↓

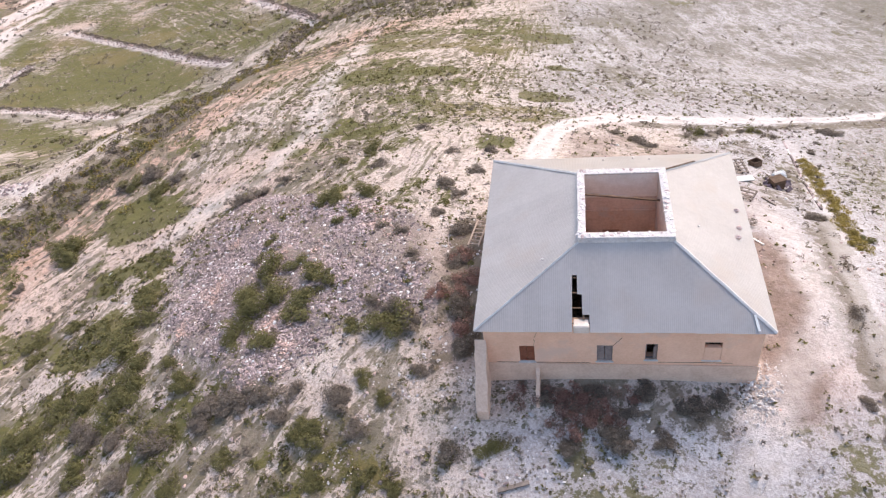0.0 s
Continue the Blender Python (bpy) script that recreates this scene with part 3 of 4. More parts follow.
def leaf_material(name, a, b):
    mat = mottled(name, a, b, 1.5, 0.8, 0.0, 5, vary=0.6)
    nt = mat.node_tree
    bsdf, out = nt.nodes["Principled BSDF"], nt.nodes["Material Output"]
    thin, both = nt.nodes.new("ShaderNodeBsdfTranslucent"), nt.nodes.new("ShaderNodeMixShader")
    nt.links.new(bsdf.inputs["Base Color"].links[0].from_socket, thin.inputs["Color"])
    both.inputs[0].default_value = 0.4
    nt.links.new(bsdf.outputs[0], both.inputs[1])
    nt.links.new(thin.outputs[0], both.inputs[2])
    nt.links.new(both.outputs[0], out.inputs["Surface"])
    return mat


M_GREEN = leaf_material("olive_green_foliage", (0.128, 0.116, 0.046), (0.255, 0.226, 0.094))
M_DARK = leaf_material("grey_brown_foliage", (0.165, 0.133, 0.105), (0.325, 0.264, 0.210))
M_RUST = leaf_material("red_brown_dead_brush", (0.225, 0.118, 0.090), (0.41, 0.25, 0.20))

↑

Take the listing above and restate it word for word, without its pictures.

0.0 s
Continue the Blender Python (bpy) script that recreates this scene with part 3 of 4. More parts follow.
def leaf_material(name, a, b):
    mat = mottled(name, a, b, 1.5, 0.8, 0.0, 5, vary=0.6)
    nt = mat.node_tree
    bsdf, out = nt.nodes["Principled BSDF"], nt.nodes["Material Output"]
    thin, both = nt.nodes.new("ShaderNodeBsdfTranslucent"), nt.nodes.new("ShaderNodeMixShader")
    nt.links.new(bsdf.inputs["Base Color"].links[0].from_socket, thin.inputs["Color"])
    both.inputs[0].default_value = 0.4
    nt.links.new(bsdf.outputs[0], both.inputs[1])
    nt.links.new(thin.outputs[0], both.inputs[2])
    nt.links.new(both.outputs[0], out.inputs["Surface"])
    return mat


M_GREEN = leaf_material("olive_green_foliage", (0.128, 0.116, 0.046), (0.255, 0.226, 0.094))
M_DARK = leaf_material("grey_brown_foliage", (0.165, 0.133, 0.105), (0.325, 0.264, 0.210))
M_RUST = leaf_material("red_brown_dead_brush", (0.225, 0.118, 0.090), (0.41, 0.25, 0.20))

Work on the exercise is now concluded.